In April 2021, the District of Columbia passed what may perhaps be the broadest ban on non-compete provisions in employment agreements in the United States. As of now, the Ban on Non-Compete Agreements Amendment Act of 2020 (the “Act”), goes into effect on April 1, 2022, and absent any change to the pending law, will nearly abolish non-compete restrictions in D.C.
If the Act is enacted without change, it will broadly bind any “employer,” defined to mean any individual, corporation, partnership, general contractor, subcontractor, association, corporation, or business trust operating in D.C., excluding the United States and D.C. governments. However, the Act does not provide any guidance as to what it means for an employer to be “operating” in D.C. Thus, it is not clear if the Act extends to an employer whose only connection to D.C. may be, for example, that one of its employees works from home in D.C. or from time-to-time renders services in D.C., or if more employer presence in D.C. is required.
If covered by the Act, then applicable D.C. employers will be prohibited from requiring or requesting “that an employee sign an agreement that includes a non-compete provision.” Importantly, the term “non-compete provision” means “a provision of a written agreement between an employer and an employee that prohibits the employee from being simultaneously or subsequently employed by another person, performing work or providing services for pay for another person, or operating the employee’s own business.” This means that most employers in D.C. will not be able to prevent their employees from working for a competitor, either during, or after the term of their employment.

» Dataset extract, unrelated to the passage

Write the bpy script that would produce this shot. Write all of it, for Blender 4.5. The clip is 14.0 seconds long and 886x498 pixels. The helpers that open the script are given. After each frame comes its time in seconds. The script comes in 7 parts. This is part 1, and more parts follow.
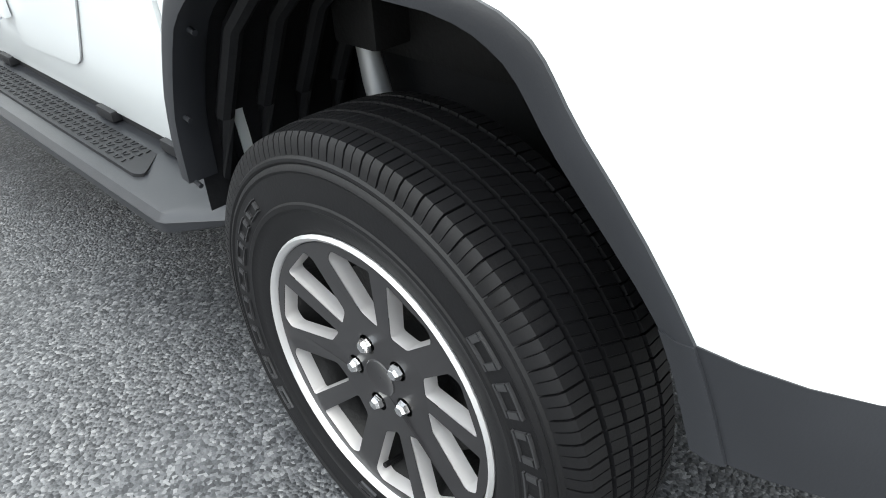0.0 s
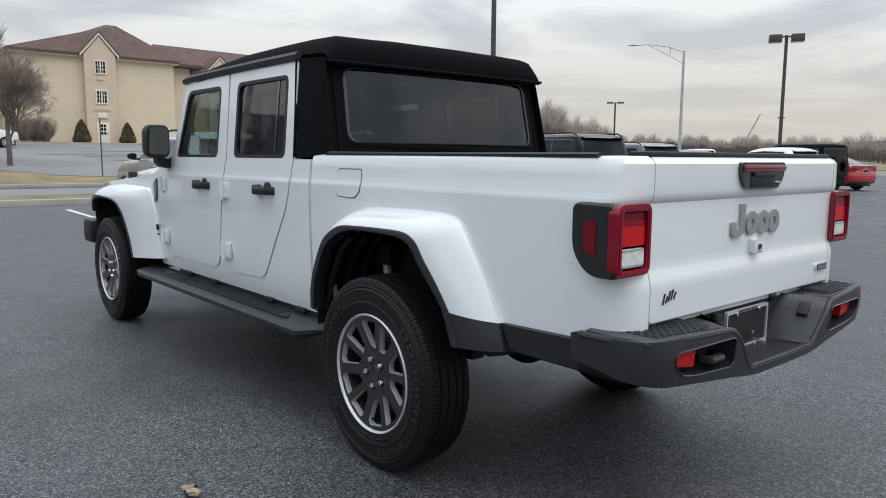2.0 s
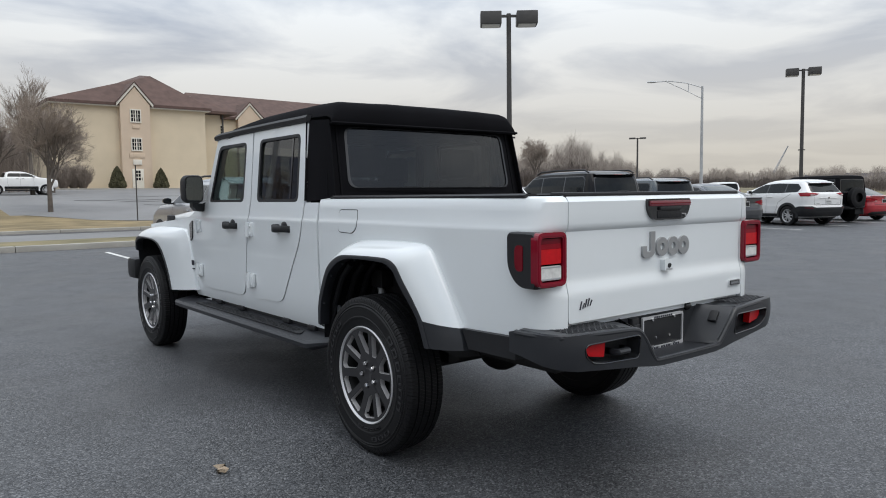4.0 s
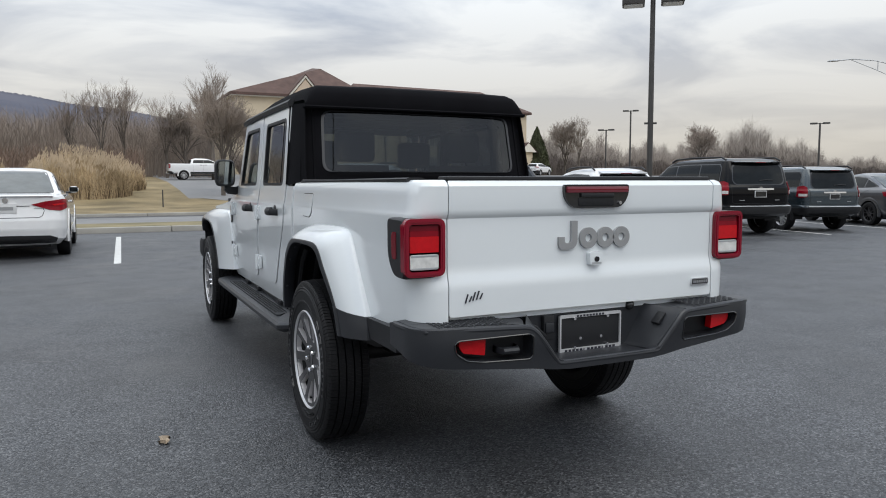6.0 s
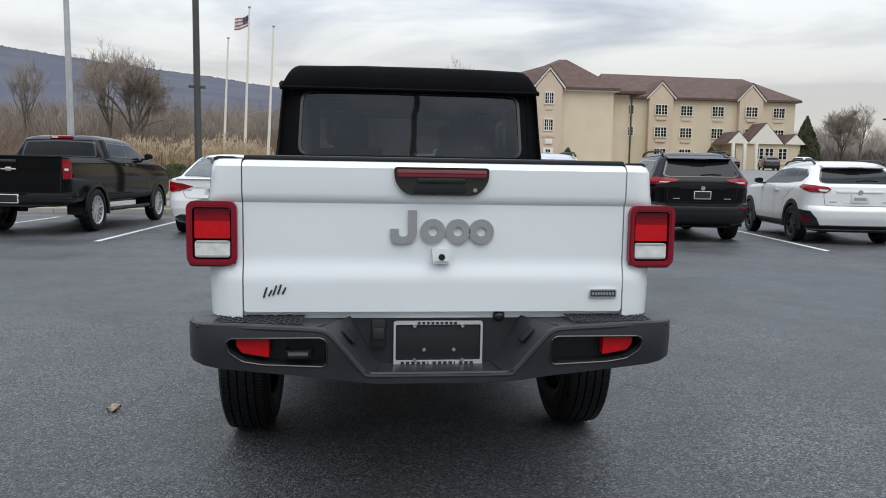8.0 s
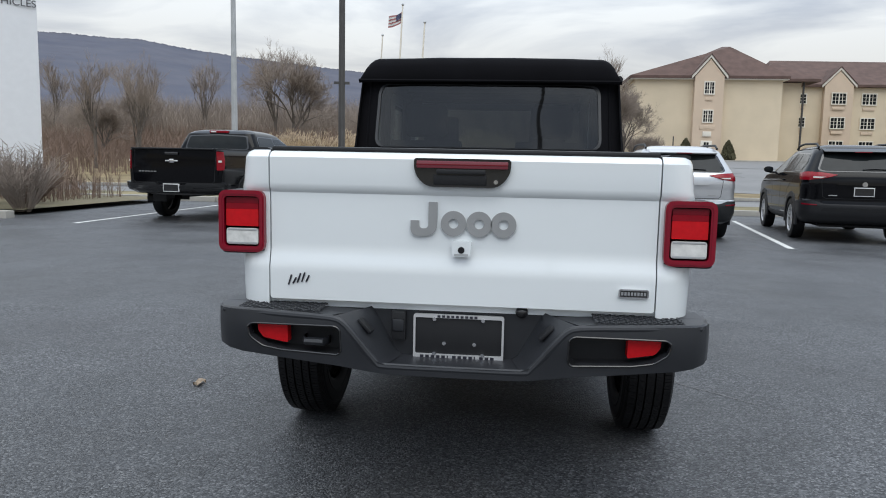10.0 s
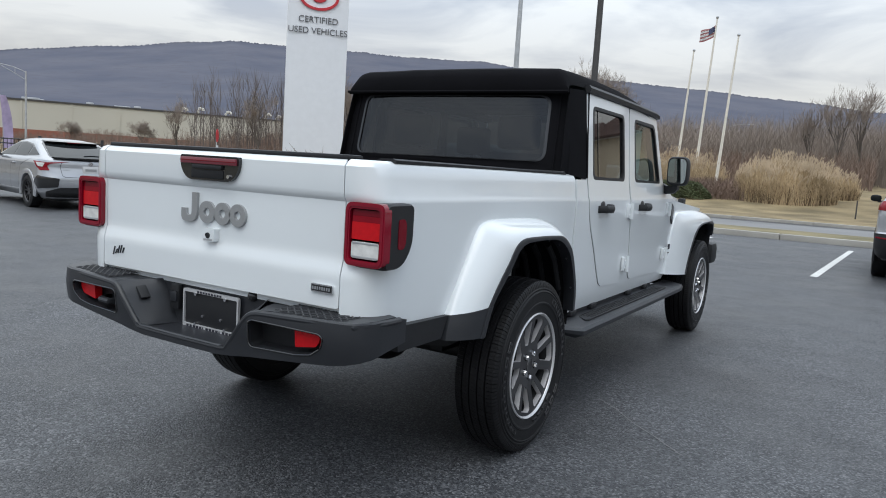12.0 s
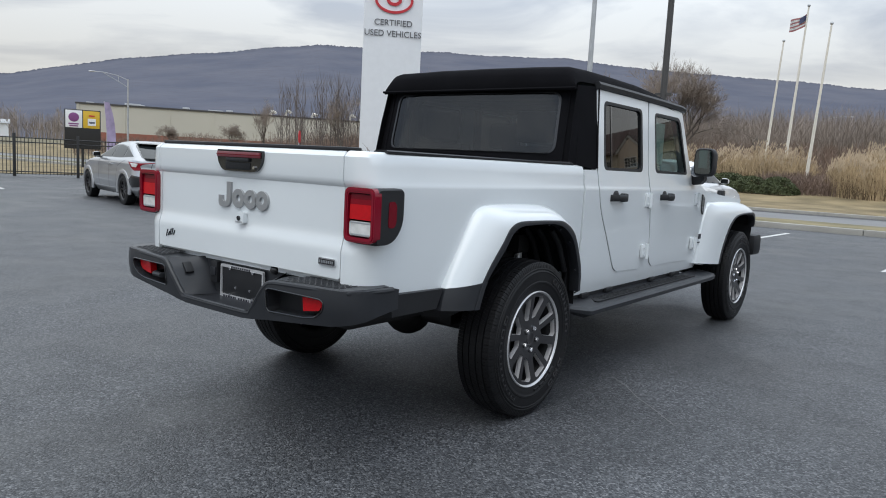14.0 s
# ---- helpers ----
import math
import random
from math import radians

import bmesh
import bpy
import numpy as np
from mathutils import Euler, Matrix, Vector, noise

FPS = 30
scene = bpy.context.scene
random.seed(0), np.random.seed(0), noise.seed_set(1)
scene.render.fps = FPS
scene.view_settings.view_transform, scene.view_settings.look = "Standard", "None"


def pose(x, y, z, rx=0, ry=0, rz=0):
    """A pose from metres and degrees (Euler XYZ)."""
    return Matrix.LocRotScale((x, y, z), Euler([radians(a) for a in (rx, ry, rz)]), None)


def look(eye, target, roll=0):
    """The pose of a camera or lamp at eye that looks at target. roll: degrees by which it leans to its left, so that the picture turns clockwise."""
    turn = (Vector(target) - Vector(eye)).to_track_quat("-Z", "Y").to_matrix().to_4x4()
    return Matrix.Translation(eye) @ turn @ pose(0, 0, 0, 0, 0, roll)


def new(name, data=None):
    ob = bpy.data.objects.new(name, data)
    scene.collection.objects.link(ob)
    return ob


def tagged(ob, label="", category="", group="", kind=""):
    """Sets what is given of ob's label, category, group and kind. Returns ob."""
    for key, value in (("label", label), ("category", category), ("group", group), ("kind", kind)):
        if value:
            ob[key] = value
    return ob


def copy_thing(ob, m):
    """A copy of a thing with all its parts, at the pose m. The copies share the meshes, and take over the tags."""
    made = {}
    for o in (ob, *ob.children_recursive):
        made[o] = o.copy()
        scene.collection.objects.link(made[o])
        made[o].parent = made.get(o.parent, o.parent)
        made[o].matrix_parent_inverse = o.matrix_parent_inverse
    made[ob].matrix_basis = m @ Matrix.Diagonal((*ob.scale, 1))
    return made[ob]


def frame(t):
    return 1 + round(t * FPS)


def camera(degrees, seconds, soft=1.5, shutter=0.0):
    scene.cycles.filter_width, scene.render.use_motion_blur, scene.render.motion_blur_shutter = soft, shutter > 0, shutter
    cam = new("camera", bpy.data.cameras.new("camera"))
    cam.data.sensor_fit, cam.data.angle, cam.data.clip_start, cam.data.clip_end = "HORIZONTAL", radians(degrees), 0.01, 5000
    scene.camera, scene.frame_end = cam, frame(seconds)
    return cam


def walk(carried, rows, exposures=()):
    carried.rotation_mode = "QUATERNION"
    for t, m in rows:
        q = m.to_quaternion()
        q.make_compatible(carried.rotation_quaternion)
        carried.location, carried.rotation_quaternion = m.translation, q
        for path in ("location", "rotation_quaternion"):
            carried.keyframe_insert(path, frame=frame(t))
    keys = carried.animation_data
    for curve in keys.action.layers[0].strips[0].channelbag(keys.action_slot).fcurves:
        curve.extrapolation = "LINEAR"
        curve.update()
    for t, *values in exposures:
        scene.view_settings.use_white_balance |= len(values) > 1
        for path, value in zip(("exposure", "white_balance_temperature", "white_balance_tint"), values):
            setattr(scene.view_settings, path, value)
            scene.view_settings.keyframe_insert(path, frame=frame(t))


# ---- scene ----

However, the Act does have some exemptions and exclusions. For example, the Act does not prohibit non-solicitation provisions or provisions that protect an employer’s trade secrets and other proprietary information. The Act also excludes non-compete agreements entered into simultaneously with the sale of a business, allowing a business to insist that the seller does not compete with the buyer.
Further, the Act prohibits retaliation against any covered D.C. employee for (i) refusing to agree to a non-compete provision prohibited by the Act, (ii) failing to comply with a non-compete provision or workplace policy rendered unlawful by the Act, (iii) asking, informing, or complaining about a non-compete provision or workplace policy reasonably believed to be prohibited by the Act, whether to the employer, a coworker, the employee’s lawyer or agent, or a government entity, or (iv) requesting the notice statement required by the Act.
The Act defines retaliation to include any adverse action, including a threat, verbal or written warning, reduction of work hours, suspension, or termination.
After April 1, 2021, all covered non-compete provisions will be void and unenforceable. Arguably, the Act will not invalidate non-compete provisions in agreements entered into prior to the Act’s applicability date. on the other hand, non-competes entered into prior to such date continue to be governed by D.C. common law, where the enforceability of a non-compete generally depends on the reasonableness of the covenant under the circumstances.
For now, while there is still a bit of time left, all D.C. employers are strongly suggested to review their current restrictive covenants so they can plan and act in accordance with the Act. This might include revising any current restrictive covenants with current employees as needed.